A First-Tier Tribunal (Health, Education and Social Care Chamber) case was not conducted unfairly despite an appellant and a witness having difficulty in hearing the online proceedings, the Upper Tribunal Administrative Appeals Chamber has decided.

In TC and BW v London Borough of Islington (Special educational needs) [2021] UKUT 196 Upper Tribunal Judge CG Ward said “there is very little objective evidence to suggest that the presentation of the appellants’ case was materially impeded by [the mother’s] hearing impairment”.

The appellants were the parents of B, who had unsuccessfully appealed to the FTT against the London Borough of Islington’s decision not to issue an education, health and care (EHC) plan following an assessment.

Their appeal was conducted remotely and they argued it was unfair because TC - mother of B - is deaf as is KC, the inclusion lead at the school B was attending who performed a mixed function of witness and representative in the proceedings. TC is a teacher at the same school.

Judge Ward said: “At the heart of this case is the impact of such steps as were taken or not taken in the FTT hearing upon (in particular) TC.”

TC had said on the appeal form that she was deaf but did not answer a question about whether a signer or interpreter was required.

“There is no suggestion that any further submission which might be thought to go to a potential need for adjustments was made before the hearing,” the judge said.

“Nor was any request made for the hearing to be conducted by alternative means, such as in person.”

TC said she had expected the FTT hearing to be ”much more like a round table meeting/discussion” but instead Islington deployed arguments as to why an EHC plan was not needed to which she was unsure how to respond.

Judge Ward concluded: “I accept – and it is not disputed – that the FTT was under a duty to conduct proceedings in a fair way, which in appropriate cases may extend to a duty to make accommodation for disabled litigants.”

The duty though was to ”ensure so far as practicable, that the parties are able to participate fully in the proceedings”.

“The ‘so far as practicable' qualification is important,” the judge said. “What is ‘practicable’ will often be specific to the circumstances of a particular case.
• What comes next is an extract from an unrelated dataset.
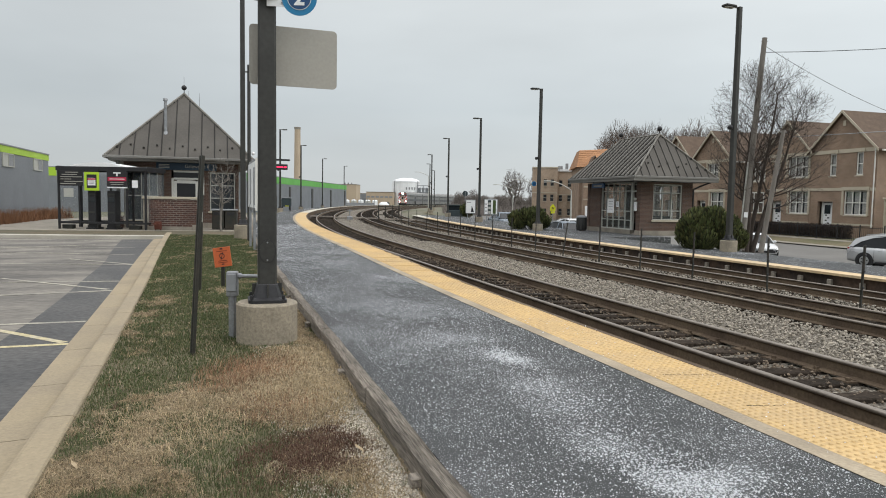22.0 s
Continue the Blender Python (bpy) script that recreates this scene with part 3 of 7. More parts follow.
def lay_stones():
    """Loose ballast stones."""
    rng = np.random.default_rng(11)
    bands = ((1.05, 3.3, 1.0, 30, 430, -0.46), (-1.5, -0.9, -1, 26, 60, -0.41), (-0.62, 0.62, -1, 26, 140, -0.43), (5.25, 6.85, 5, 42, 150, -0.555), (1.1, 3.2, 28, 75, 34, -0.48), (5.3, 6.8, 40, 75, 26, -0.585), (3.75, 4.9, 5, 34, 30, -0.54), (8.75, 9.5, 8, 40, 110, -0.655), (7.3, 8.4, 8, 34, 30, -0.645))
    base = np.array([(1, 0, 0), (0, 1, 0), (-1, 0, 0), (0, -1, 0), (0, 0, 0.8), (0, 0, -0.8)], float)
    tri = np.array([(0, 1, 4), (1, 2, 4), (2, 3, 4), (3, 0, 4), (1, 0, 5), (2, 1, 5), (3, 2, 5), (0, 3, 5)])
    verts, faces, k = [], [], 0
    dark_v, dark_f, kd = [], [], 0
    for u0, u1, s0, s1, dens, z in bands:
        n = int((u1 - u0) * (s1 - s0) * dens)
        t = rng.random(n) ** 1.5
        for i in range(n):
            s, u = s0 + (s1 - s0) * t[i], u0 + (u1 - u0) * rng.random()
            p = along(s, u, z + rng.uniform(-0.015, 0.03))
            r = rng.uniform(0.014, 0.030)
            c = base * r * rng.uniform(0.6, 1.35, (6, 3))
            a = rng.uniform(0, 6.28)
            b = rng.uniform(-0.7, 0.7)
            ca, sa, cb, sb = math.cos(a), math.sin(a), math.cos(b), math.sin(b)
            rot = np.array([[ca, -sa * cb, sa * sb], [sa, ca * cb, -ca * sb], [0, sb, cb]])
            pts = c @ rot.T + np.array(p)
            if min(abs(u - t_[0]) for t_ in TRACKS) < 0.85 or u < -0.8:
                dark_v.append(pts), dark_f.append(tri + kd)
                kd += 6
            else:
                verts.append(pts), faces.append(tri + k)
                k += 6
    me = bpy.data.meshes.new("ballast_stones")
    me.from_pydata(np.concatenate(verts).tolist(), [], np.concatenate(faces).tolist())
    me.materials.append(M["stone"])
    dm = bpy.data.meshes.new("oily_stones")
    dm.from_pydata(np.concatenate(dark_v).tolist(), [], np.concatenate(dark_f).tolist())
    dm.materials.append(M["darkstone"])
    tagged(new("oily_stones", dm), "dark oily ballast stones lying between the rails", "gravel", "", "stuff")
    tagged(new("ballast_stones", me), "angular grey and pinkish ballast stones lying loose between rails", "gravel", "", "stuff")


lay_stones()

# ---- this side's platform ----
def edge_rise(s):
    """The trackside edge climbs a little round the bend."""
    return 0.085 * smooth_step(8, 21, s)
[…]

What the tribunal can glean from parties about their ability to participate will often be very important.”

Judge Ward said the FTT took steps sufficient in law with a view to ensuring a fair hearing.

“To the extent that TC and/or KC did experience difficulties during the hearing such as to contradict earlier indications given to the FTT that they would be able to manage, they were not communicated,” the judge said.

“To the extent that the appellants have concerns about specific aspects of the outcome, none have been demonstrated to arise from TC’s hearing impairment and a significant element of their dissatisfaction is occasioned by their understandable and proper concern for their son’s well-being and the lack of familiarity with the process as litigants in person. No material unfairness occurred and accordingly the appeal fails.”